Over the past decade, Savvidis has invested in northern Greek businesses, some on the brink of collapse, as well as in media – television stations and newspapers – that are generally supportive of SYRIZA. Allegedly, he has been using his wealth and connections, despite not being fluent in Greek, to carry out what critics describe as double-dealing for Russia.
Media publications, that cannot be independently verified, claim that Savvidis seems to have a lot of influence in Thessaloniki, and that U.S. and Greek officials believe he’s a straw man for Russian President Putin’s interest in the country and the Balkans.
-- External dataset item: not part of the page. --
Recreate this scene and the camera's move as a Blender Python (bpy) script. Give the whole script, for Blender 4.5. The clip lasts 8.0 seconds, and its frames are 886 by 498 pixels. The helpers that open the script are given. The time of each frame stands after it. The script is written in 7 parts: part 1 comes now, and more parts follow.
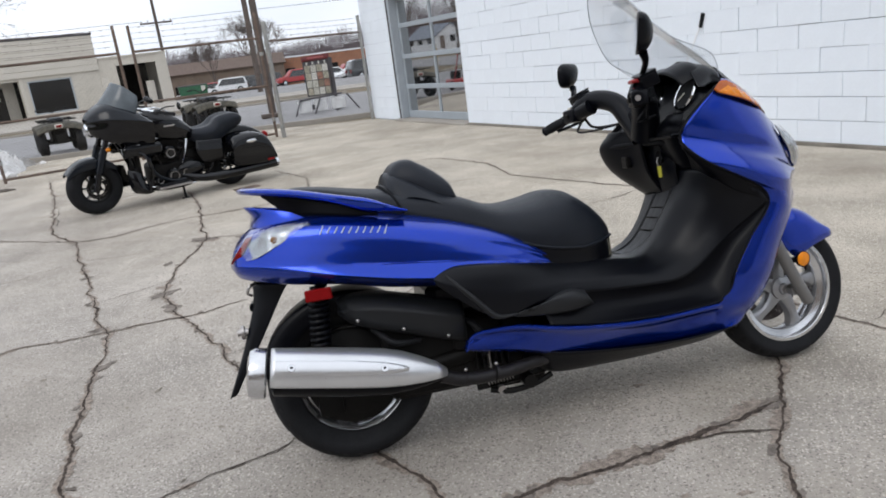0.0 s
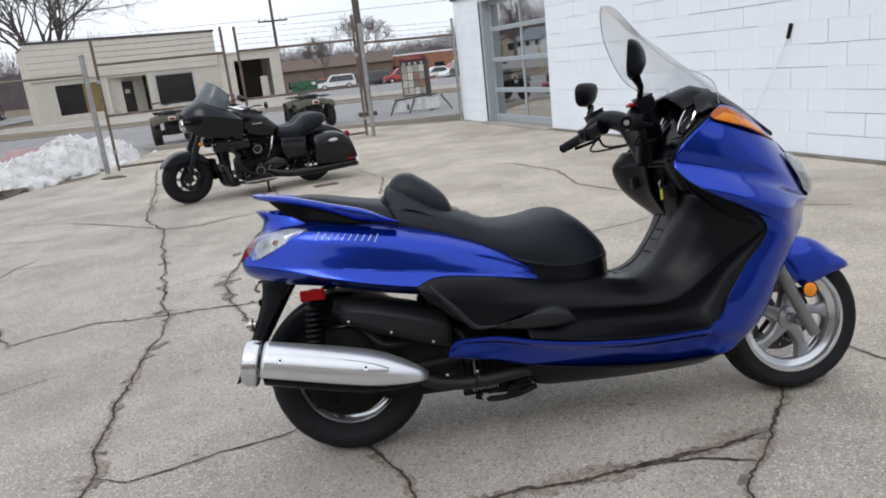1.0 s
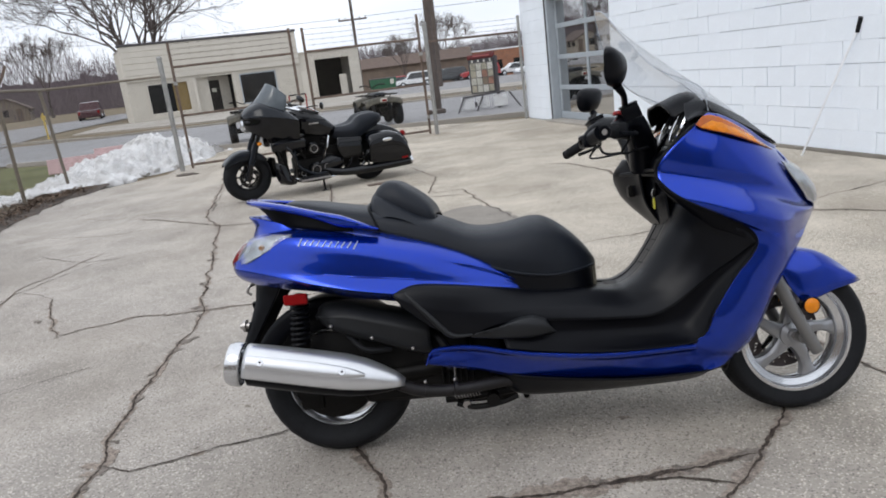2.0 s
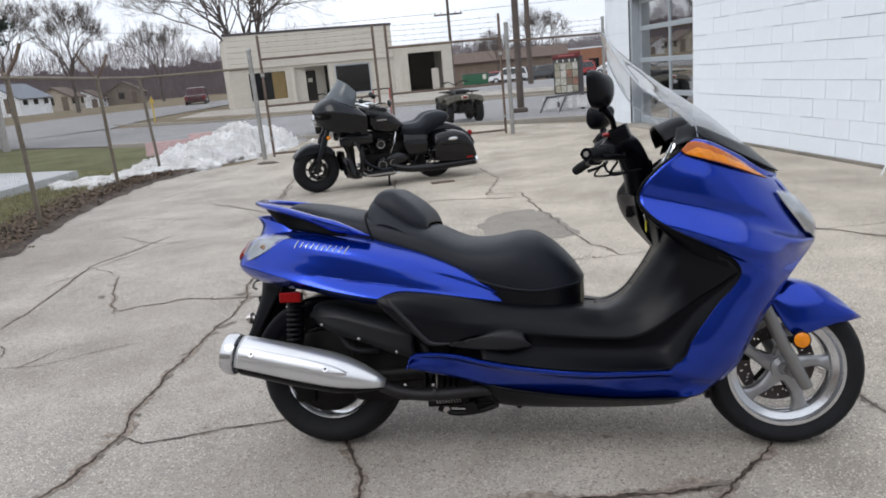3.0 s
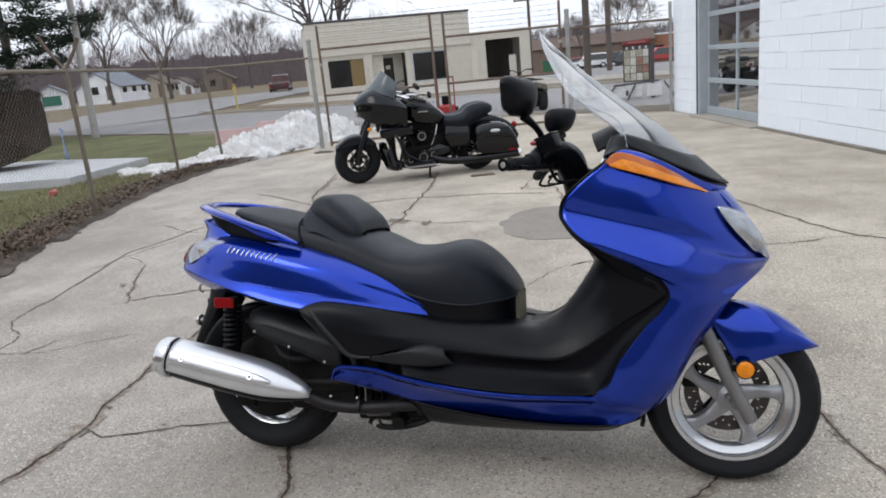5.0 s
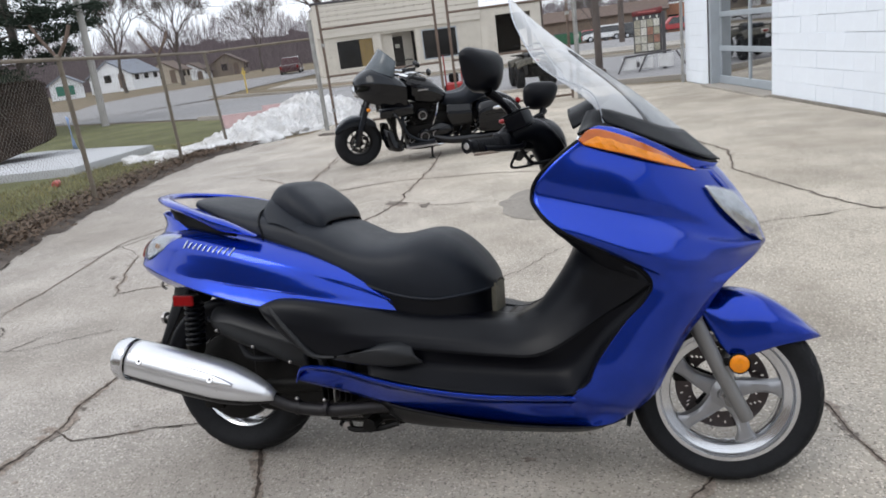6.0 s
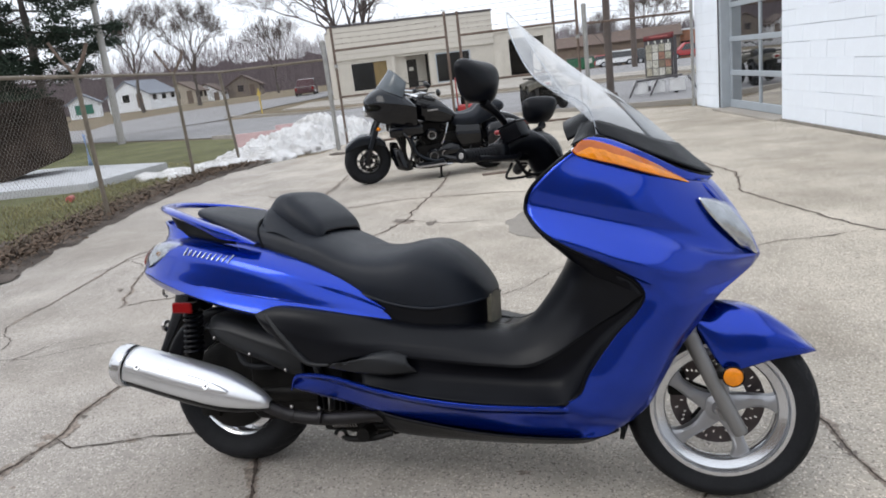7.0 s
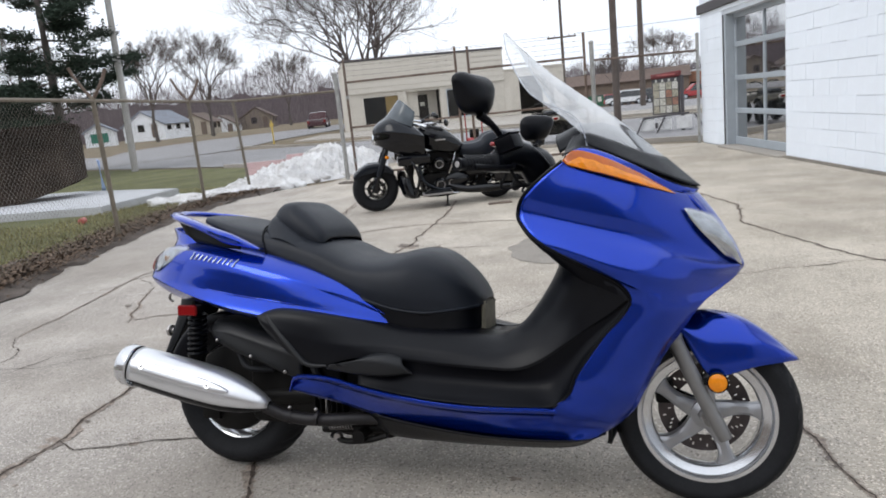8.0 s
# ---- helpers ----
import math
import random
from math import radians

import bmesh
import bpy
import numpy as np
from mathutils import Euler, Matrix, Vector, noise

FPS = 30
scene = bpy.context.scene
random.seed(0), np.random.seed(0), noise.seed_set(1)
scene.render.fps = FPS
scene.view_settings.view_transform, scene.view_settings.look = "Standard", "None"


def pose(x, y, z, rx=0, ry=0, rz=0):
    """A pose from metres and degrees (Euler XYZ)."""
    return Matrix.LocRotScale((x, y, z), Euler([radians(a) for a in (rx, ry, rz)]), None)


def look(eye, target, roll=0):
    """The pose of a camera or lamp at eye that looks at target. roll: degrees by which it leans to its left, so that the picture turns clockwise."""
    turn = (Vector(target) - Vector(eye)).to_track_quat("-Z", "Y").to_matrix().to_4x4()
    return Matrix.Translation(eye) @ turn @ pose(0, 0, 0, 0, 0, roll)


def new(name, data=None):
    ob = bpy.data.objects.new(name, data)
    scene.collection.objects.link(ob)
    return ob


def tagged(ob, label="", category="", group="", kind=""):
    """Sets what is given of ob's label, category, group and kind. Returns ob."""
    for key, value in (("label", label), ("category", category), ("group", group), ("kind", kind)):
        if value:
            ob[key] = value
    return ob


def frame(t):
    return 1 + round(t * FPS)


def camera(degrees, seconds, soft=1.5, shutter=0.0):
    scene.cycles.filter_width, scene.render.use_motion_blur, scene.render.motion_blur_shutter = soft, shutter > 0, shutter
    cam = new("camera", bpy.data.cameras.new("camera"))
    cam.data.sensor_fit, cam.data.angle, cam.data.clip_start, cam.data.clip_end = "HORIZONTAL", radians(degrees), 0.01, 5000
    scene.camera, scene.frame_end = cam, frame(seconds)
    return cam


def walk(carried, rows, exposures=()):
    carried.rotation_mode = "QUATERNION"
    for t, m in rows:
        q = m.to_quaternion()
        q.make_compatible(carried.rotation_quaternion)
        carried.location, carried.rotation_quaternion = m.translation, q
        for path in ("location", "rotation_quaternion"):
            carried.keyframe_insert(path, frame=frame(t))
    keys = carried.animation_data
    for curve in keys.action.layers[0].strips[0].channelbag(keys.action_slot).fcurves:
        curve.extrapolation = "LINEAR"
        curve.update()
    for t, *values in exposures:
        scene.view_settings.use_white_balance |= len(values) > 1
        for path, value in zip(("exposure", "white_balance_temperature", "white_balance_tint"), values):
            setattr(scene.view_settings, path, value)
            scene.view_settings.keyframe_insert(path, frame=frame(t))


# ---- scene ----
from mathutils.bvhtree import BVHTree

cam = camera(64.1, 8.0, 1.8)
PATH = [
    (0, (0.069, -2.16, 1.241), (0.333, -0.255, 0.693), -7.4),
    (0.5, (0.209, -2.187, 1.255), (0.349, -0.269, 0.708), -7.5),
    (1, (0.397, -2.299, 1.268), (0.388, -0.367, 0.751), -6.4),
    (1.5, (0.543, -2.326, 1.268), (0.409, -0.398, 0.754), -6.9),
    (1.7, (0.606, -2.311, 1.265), (0.437, -0.385, 0.755), -7.0),
    (2.8, (0.983, -2.282, 1.308), (0.564, -0.387, 0.822), -6.1),
    (3, (1.04, -2.306, 1.305), (0.575, -0.424, 0.815), -5.4),
    (3.5, (1.173, -2.267, 1.302), (0.642, -0.408, 0.791), -5.6),
    (4, (1.268, -2.175, 1.306), (0.667, -0.336, 0.8), -4.7),
    (4.5, (1.382, -2.1, 1.305), (0.739, -0.276, 0.798), -5.1),
    (4.7, (1.43, -2.101, 1.315), (0.767, -0.281, 0.816), -5.1),
    (6, (1.566, -1.868, 1.284), (0.839, -0.089, 0.727), -7.6),
    (6.5, (1.574, -1.844, 1.265), (0.86, -0.059, 0.712), -8.0),
    (7, (1.613, -1.874, 1.248), (0.857, -0.089, 0.755), -7.0),
    (7.5, (1.645, -1.916, 1.225), (0.857, -0.128, 0.796), -6.3),
    (8, (1.673, -1.952, 1.183), (0.898, -0.151, 0.787), -5.9),
]
walk(cam, [(t, look(eye, target, roll)) for t, eye, target, roll in PATH], exposures=((0, -0.06), (4.5, -0.06), (6.0, 0.08), (6.5, 0.13), (7.5, 0.10), (8.0, 0.07)))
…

The New York Times newspaper said that U.S. officials in June intercepted communications showing Savvidis was working as Russia’s agent to undermine the name deal with the Former Yugoslav Republic of Macedonia (FYROM), which the West strongly backed to gain entry for what would become North Macedonia into NATO as a bulwark against growing Russian interests in the Balkans.
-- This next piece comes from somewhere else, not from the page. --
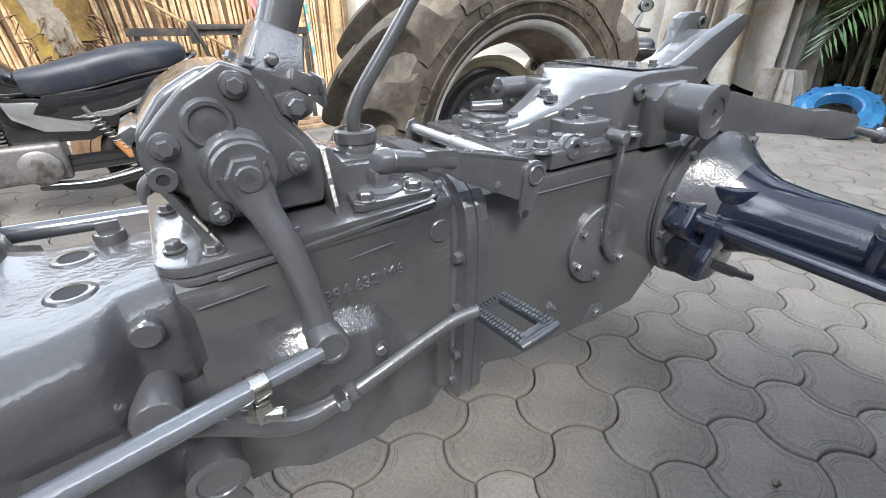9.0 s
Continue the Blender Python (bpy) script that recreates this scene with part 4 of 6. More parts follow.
# lift cover on the housing
b = bmesh.new()
slab(b, [(1.150, 0.548), (1.150, 0.562), (1.172, 0.566), (1.172, 0.852), (1.60, 0.852), (1.60, 0.548)], "z", 0.866, 0.902, 0.004)
lift = part("lift_cover", b, PAINT, TR, "grey hydraulic lift cover studded with bolts")
b = bmesh.new()
slab(b, [(1.235, 0.868), (1.425, 0.872), (1.425, 0.90), (1.235, 0.898)], "y", 0.5385, 0.555, 0.0025)
part("edge_plate", b, PAINT, lift)
b = bmesh.new()
HX = np.linspace(1.235, 1.66, 107)
HTOP = even(HX, [(1.235, 0.912), (1.30, 0.934), (1.357, 0.954), (1.42, 0.984), (1.455, 1.002), (1.50, 1.008), (1.66, 1.010)], 1)
HNEAR = even(HX, [(1.235, 0.665), (1.27, 0.645), (1.31, 0.636), (1.335, 0.626), (1.385, 0.622), (1.398, 0.612), (1.41, 0.585), (1.422, 0.569), (1.435, 0.563), (1.66, 0.562)], 1)
HFAR = even(HX, [(1.235, 0.715), (1.30, 0.735), (1.36, 0.755), (1.41, 0.765), (1.44, 0.79), (1.46, 0.82), (1.48, 0.84), (1.66, 0.84)], 1)
hump = [[Vector((x, y, z)) for y, z in ((yn, 0.898), (yn, zt - 0.006), (yn + 0.0018, zt - 0.0018), (yn + 0.006, zt), (yf - 0.006, zt), (yf - 0.0018, zt - 0.0018), (yf, zt - 0.006), (yf, 0.898))] for x, zt, yn, yf in zip(HX, HTOP, HNEAR, HFAR)]
rings(b, hump)
hump_ob = part("ram_hump", b, PAINT, lift, "", 40)
b = bmesh.new()
box(b, (1.50, 0.585, 1.0095), (1.62, 0.815, 1.0125), 0.001, 1)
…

A senior U.S. official told the New York Times that U.S. agencies were able to easily collect financial data that put Savvidis behind payments to citizens and soccer fans to incite violence against the FYROM referendum for the country’s name change.
According to the Organized Crime and Corruption Reporting Project, an investigative reporting organisation, Savvidis paid opponents of the campaign to rename FYROM at least €300,000. Savvidis strongly denied all charges. He was a member of Putin’s party, United Russia, when he was in the Duma, the lower House of Russia’s Parliament.